- _What to work on_:
Print the lines of the listing below verbatim from its first line through the line bearing "scene.render.fps = FPS". Any pictures are to be omitted.

- _Recorded information_:
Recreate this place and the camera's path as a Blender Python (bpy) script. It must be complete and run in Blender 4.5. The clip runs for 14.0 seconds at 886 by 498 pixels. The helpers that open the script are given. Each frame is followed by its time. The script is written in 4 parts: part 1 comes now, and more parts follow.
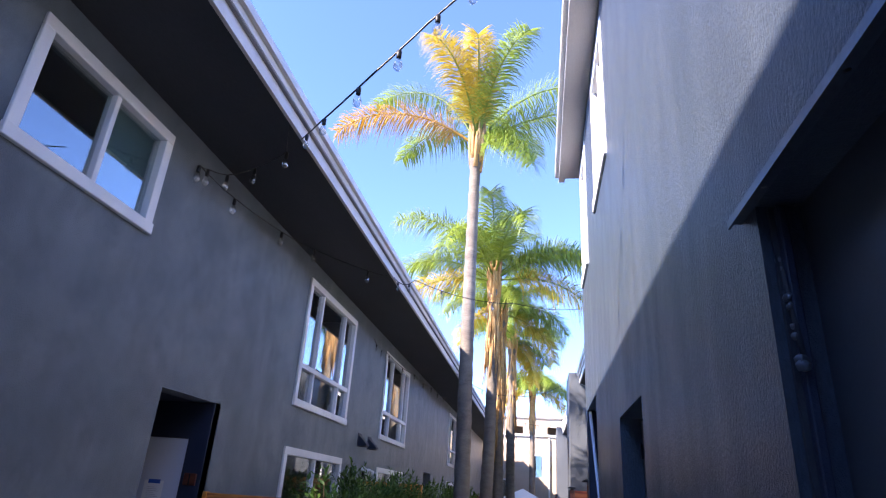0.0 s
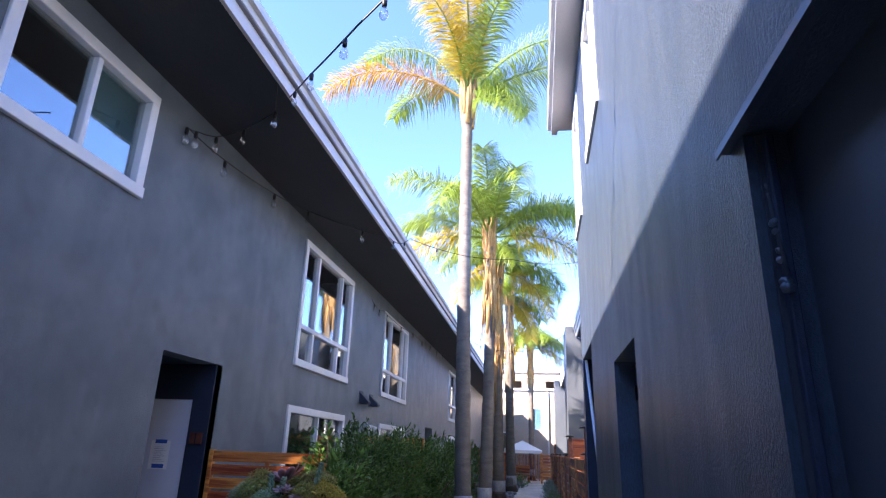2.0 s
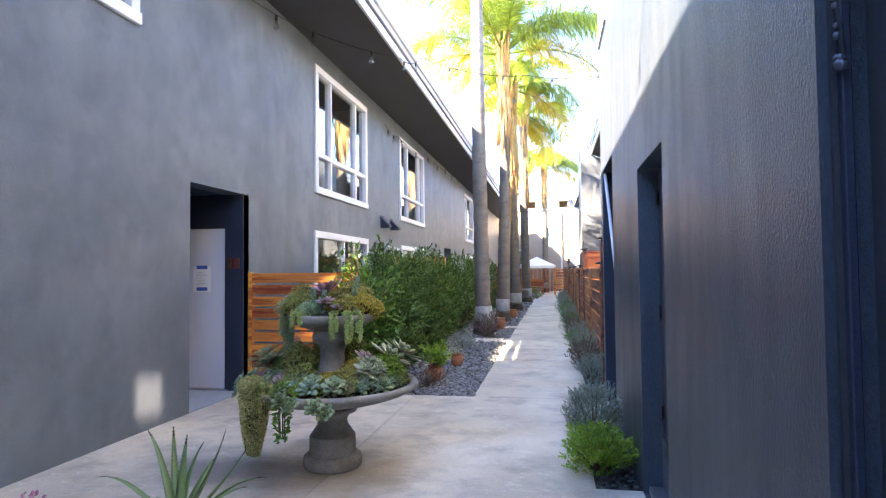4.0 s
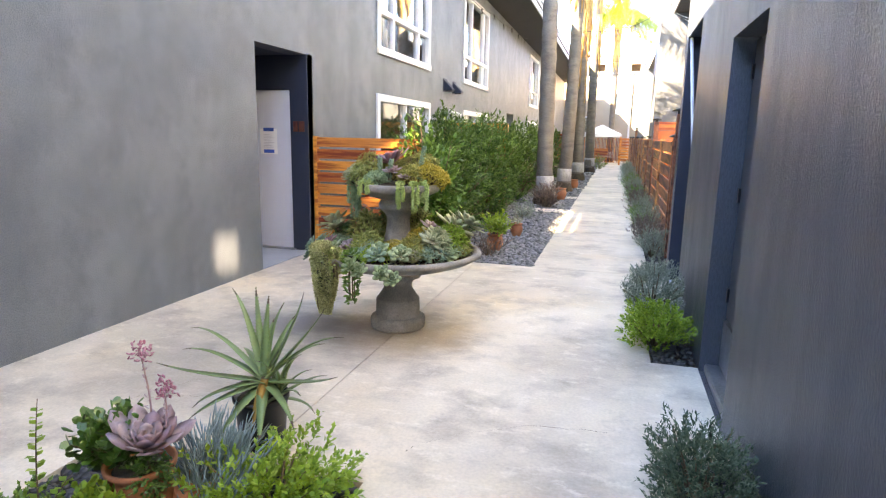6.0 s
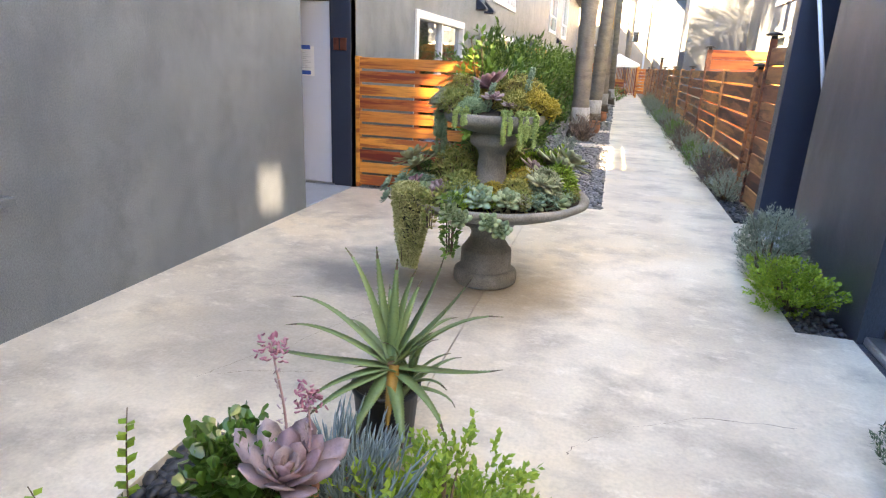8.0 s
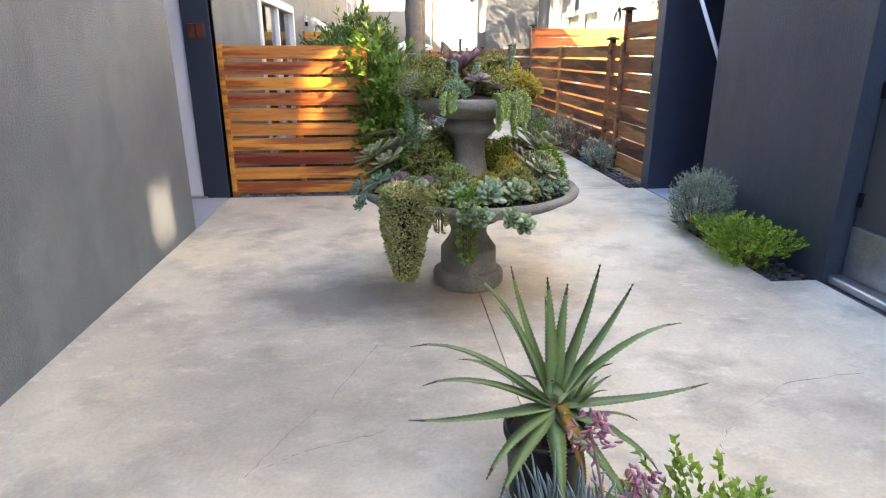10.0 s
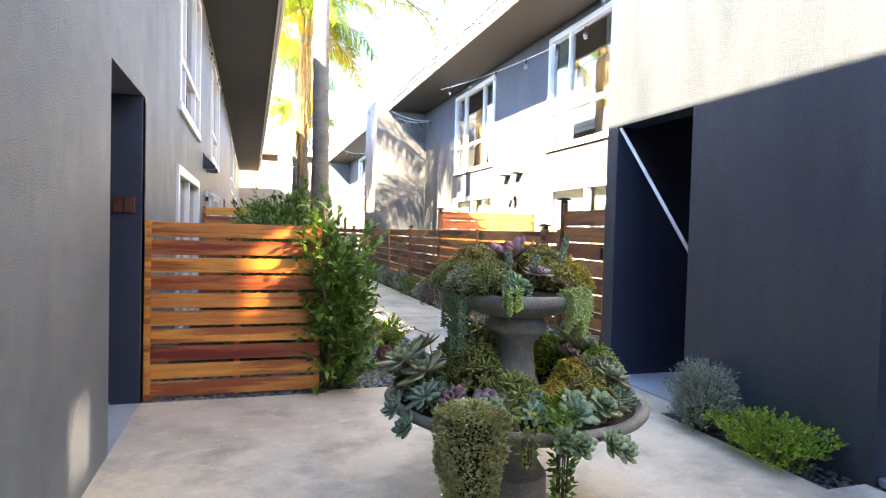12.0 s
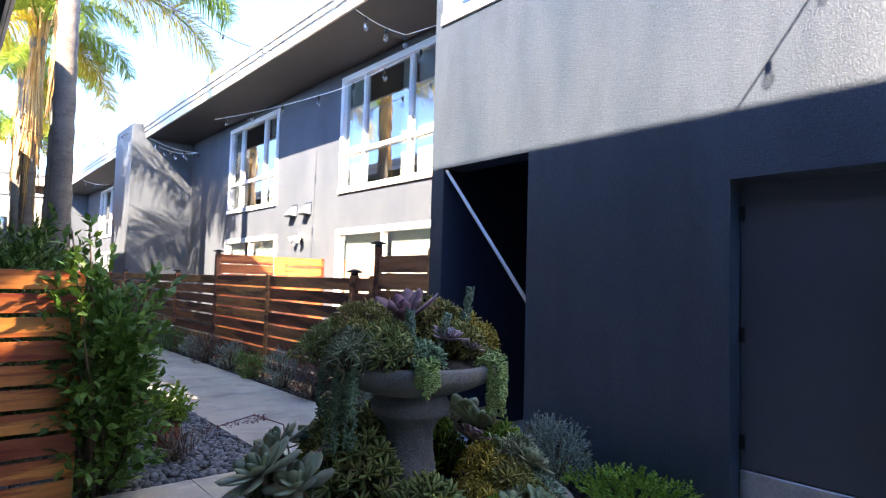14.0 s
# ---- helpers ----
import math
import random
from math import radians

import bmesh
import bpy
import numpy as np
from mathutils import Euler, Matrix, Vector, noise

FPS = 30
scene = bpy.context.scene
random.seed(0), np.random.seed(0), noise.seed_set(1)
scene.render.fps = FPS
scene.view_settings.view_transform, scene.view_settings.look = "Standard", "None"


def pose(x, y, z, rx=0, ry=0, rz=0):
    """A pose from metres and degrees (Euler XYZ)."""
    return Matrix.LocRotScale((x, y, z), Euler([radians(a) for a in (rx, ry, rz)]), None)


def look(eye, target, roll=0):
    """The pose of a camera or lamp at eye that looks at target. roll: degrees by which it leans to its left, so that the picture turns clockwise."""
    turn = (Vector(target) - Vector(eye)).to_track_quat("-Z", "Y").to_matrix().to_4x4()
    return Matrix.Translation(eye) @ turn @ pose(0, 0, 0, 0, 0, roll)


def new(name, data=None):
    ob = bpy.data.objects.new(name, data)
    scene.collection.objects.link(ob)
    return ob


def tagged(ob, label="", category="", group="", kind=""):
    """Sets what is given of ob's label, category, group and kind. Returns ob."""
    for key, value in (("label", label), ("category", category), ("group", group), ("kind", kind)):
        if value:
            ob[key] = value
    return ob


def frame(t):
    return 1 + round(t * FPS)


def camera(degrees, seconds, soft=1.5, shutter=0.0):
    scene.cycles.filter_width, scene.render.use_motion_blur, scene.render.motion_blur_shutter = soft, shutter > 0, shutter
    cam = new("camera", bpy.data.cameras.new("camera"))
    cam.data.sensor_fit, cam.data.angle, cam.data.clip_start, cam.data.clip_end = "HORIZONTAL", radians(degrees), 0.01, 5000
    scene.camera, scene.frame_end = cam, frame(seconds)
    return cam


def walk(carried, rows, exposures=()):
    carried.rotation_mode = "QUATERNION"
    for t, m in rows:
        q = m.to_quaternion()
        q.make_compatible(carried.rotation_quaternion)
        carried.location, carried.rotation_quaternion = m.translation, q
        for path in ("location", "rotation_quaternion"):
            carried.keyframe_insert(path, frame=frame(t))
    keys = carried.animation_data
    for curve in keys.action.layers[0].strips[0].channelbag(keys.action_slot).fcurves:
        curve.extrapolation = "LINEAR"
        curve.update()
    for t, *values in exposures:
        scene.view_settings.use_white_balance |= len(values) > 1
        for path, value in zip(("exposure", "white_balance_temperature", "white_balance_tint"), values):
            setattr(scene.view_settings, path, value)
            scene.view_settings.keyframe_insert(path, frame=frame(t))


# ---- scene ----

- _Answer for the task_:
Recreate this place and the camera's path as a Blender Python (bpy) script. It must be complete and run in Blender 4.5. The clip runs for 14.0 seconds at 886 by 498 pixels. The helpers that open the script are given. Each frame is followed by its time. The script is written in 4 parts: part 1 comes now, and more parts follow.
0.0 s
2.0 s
4.0 s
6.0 s
8.0 s
10.0 s
12.0 s
14.0 s
# ---- helpers ----
import math
import random
from math import radians

import bmesh
import bpy
import numpy as np
from mathutils import Euler, Matrix, Vector, noise

FPS = 30
scene = bpy.context.scene
random.seed(0), np.random.seed(0), noise.seed_set(1)
scene.render.fps = FPS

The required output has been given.